— What is asked —
Repeat only the lines from the line containing "for t, m in" through the line containing "scene.view_settings.keyframe_insert(path, frame=frame(t))", both included, exactly as they stand.

— Given material —
— begin —
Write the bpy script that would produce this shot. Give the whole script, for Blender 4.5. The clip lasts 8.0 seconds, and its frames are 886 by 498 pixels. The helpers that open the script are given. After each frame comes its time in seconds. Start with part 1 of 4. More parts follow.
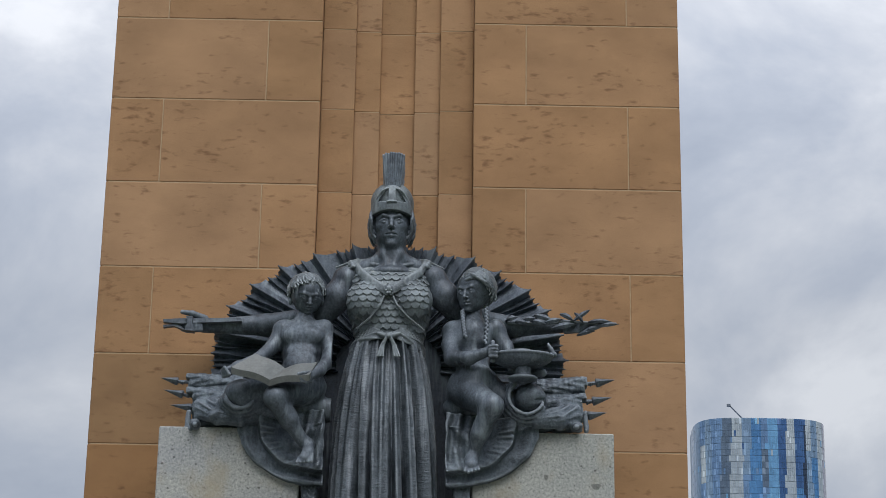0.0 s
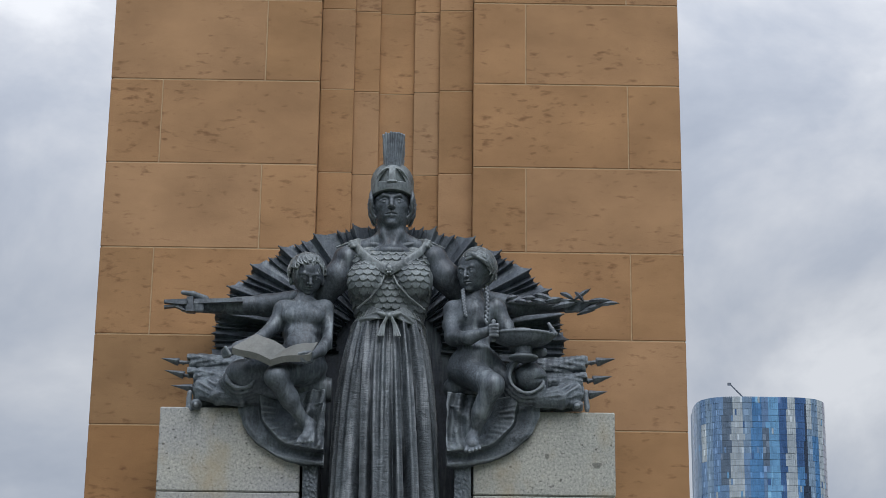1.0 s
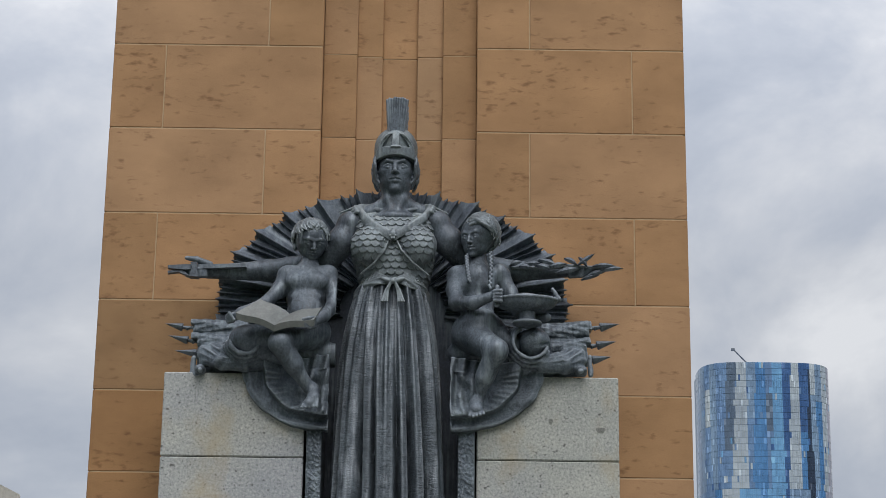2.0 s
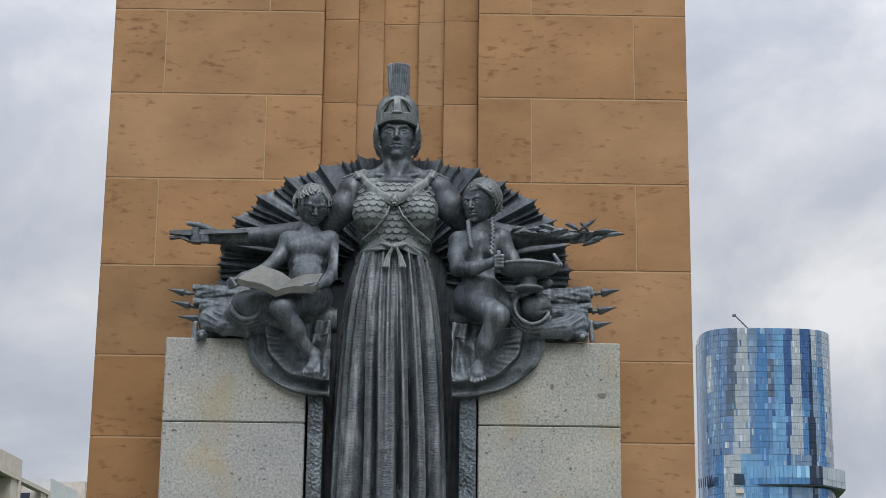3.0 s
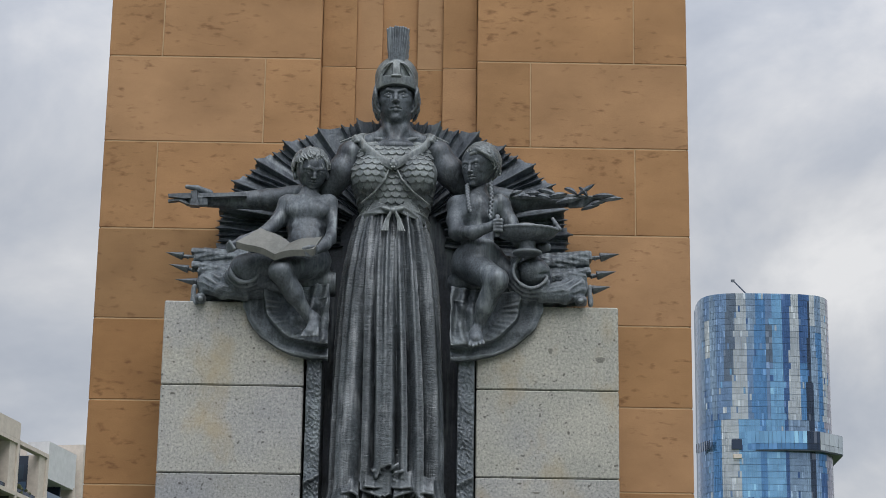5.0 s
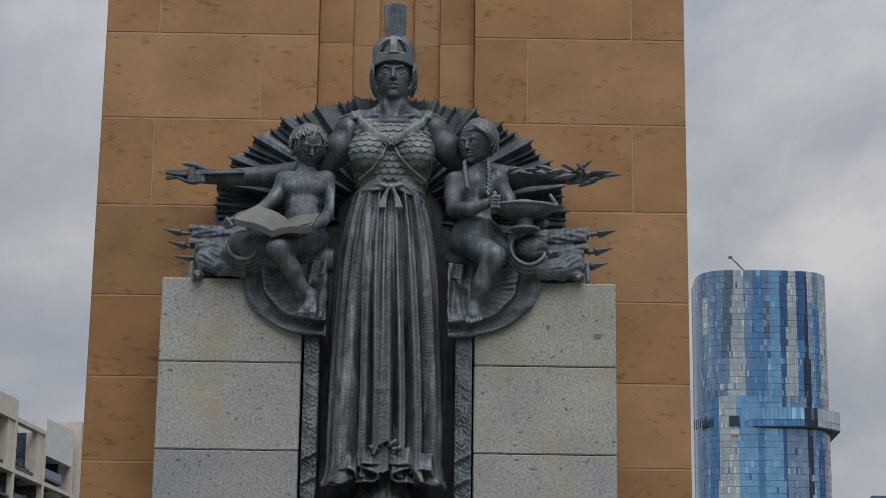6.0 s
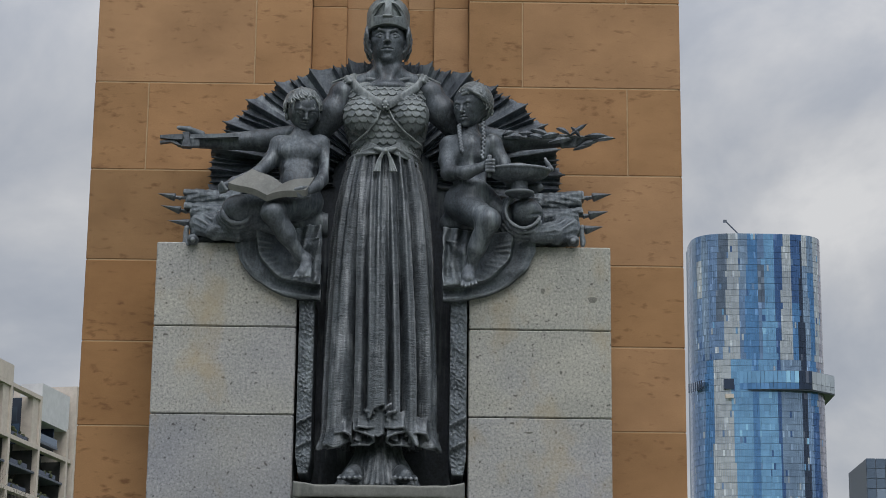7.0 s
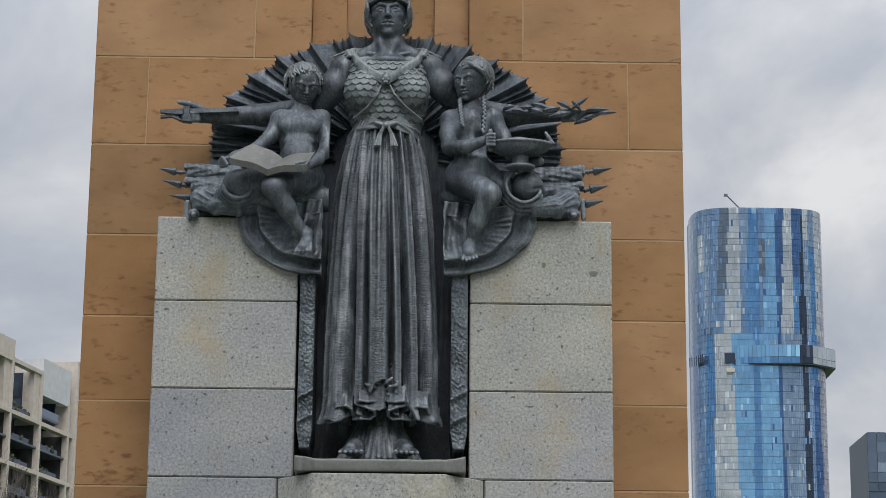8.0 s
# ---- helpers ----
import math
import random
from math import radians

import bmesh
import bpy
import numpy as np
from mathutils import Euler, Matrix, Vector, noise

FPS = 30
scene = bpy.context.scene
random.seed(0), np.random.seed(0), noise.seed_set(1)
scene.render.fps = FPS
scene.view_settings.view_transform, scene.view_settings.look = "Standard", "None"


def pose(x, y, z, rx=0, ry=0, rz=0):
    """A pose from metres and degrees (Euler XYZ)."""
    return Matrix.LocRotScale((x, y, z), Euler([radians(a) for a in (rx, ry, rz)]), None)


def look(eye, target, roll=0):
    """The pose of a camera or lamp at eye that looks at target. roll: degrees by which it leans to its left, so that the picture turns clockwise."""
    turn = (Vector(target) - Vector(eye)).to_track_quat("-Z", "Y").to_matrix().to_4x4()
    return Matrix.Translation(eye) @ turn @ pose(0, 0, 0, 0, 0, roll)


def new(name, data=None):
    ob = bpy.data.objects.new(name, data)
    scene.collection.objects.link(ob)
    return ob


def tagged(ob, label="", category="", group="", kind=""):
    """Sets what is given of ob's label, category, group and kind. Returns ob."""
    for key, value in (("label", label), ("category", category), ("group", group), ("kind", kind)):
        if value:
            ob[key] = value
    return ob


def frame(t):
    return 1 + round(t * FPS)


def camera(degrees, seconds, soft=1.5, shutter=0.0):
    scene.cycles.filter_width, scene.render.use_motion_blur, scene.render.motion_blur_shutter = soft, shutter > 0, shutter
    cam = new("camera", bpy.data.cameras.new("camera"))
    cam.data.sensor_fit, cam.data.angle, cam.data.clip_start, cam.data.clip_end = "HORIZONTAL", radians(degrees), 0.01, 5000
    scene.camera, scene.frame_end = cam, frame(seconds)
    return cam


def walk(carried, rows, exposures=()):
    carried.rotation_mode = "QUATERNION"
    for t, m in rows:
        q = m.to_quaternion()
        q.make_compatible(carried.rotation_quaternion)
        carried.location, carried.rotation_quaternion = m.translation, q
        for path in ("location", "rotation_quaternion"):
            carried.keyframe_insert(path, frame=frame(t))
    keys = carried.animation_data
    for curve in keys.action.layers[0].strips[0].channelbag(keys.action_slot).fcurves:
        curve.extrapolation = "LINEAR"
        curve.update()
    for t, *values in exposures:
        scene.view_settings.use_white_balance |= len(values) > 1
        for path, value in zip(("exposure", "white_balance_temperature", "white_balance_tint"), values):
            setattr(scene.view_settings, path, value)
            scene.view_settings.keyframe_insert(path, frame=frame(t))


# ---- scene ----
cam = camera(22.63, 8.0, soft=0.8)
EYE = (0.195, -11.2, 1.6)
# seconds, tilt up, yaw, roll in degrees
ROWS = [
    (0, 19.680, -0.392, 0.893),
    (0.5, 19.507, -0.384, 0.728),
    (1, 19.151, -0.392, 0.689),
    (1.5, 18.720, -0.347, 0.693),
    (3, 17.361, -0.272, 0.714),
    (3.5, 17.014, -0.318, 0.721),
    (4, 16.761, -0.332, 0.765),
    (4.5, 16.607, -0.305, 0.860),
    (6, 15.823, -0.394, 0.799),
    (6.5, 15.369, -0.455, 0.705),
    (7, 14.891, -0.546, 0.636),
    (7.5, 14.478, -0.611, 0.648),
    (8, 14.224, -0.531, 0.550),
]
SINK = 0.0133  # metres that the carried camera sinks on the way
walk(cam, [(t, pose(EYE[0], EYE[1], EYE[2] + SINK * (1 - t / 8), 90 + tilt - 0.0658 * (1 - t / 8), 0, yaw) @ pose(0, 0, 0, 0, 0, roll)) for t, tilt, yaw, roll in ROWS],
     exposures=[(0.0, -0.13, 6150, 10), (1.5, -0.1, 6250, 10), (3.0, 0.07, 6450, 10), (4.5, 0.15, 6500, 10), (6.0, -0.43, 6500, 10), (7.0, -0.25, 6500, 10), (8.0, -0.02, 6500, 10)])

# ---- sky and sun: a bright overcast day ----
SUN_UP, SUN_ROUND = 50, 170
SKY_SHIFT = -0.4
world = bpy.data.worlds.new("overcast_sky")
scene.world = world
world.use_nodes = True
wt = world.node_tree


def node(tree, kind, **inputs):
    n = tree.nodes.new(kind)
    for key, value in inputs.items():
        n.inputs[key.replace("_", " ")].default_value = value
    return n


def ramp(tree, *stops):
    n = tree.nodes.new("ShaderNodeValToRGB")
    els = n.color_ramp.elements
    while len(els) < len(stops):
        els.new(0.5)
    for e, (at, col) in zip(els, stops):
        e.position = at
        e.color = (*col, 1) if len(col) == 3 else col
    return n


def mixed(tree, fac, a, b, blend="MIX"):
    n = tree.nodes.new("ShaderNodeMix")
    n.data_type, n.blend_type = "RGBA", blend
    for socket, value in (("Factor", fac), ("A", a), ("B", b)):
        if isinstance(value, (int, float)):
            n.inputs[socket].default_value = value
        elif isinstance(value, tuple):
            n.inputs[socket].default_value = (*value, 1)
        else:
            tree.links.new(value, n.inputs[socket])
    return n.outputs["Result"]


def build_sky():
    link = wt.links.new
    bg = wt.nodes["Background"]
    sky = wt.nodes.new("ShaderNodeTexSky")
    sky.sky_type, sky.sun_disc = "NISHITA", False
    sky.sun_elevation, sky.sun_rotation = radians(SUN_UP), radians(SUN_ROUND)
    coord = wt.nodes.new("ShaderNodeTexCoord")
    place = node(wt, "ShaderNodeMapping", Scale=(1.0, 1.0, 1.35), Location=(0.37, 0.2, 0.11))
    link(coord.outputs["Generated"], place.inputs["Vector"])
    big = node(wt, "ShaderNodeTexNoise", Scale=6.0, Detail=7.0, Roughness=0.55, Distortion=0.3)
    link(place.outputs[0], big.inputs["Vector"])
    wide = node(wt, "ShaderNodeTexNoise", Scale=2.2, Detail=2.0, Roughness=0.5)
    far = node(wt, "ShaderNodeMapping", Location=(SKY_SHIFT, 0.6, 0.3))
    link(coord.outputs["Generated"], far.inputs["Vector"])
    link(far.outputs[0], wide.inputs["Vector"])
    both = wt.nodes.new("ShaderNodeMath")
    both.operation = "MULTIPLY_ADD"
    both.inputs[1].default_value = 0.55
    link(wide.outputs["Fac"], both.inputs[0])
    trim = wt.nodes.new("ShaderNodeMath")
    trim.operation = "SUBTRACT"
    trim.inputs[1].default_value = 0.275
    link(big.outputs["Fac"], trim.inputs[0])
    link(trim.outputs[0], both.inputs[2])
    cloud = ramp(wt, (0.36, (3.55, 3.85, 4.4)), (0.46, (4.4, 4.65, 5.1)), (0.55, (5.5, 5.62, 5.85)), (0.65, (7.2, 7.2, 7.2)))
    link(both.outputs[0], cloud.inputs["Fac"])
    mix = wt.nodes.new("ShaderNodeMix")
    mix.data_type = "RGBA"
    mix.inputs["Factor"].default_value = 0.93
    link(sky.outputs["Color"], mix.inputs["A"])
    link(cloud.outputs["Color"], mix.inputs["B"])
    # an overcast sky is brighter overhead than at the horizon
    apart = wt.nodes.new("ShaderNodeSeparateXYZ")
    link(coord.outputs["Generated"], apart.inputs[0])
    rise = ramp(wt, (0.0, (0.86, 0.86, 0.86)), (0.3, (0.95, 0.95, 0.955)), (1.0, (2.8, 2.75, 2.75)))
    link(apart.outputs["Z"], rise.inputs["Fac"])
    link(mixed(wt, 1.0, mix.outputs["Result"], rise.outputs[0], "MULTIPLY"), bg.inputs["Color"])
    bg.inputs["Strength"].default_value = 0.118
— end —
— Correct result —
    for t, m in rows:
        q = m.to_quaternion()
        q.make_compatible(carried.rotation_quaternion)
        carried.location, carried.rotation_quaternion = m.translation, q
        for path in ("location", "rotation_quaternion"):
            carried.keyframe_insert(path, frame=frame(t))
    keys = carried.animation_data
    for curve in keys.action.layers[0].strips[0].channelbag(keys.action_slot).fcurves:
        curve.extrapolation = "LINEAR"
        curve.update()
    for t, *values in exposures:
        scene.view_settings.use_white_balance |= len(values) > 1
        for path, value in zip(("exposure", "white_balance_temperature", "white_balance_tint"), values):
            setattr(scene.view_settings, path, value)
            scene.view_settings.keyframe_insert(path, frame=frame(t))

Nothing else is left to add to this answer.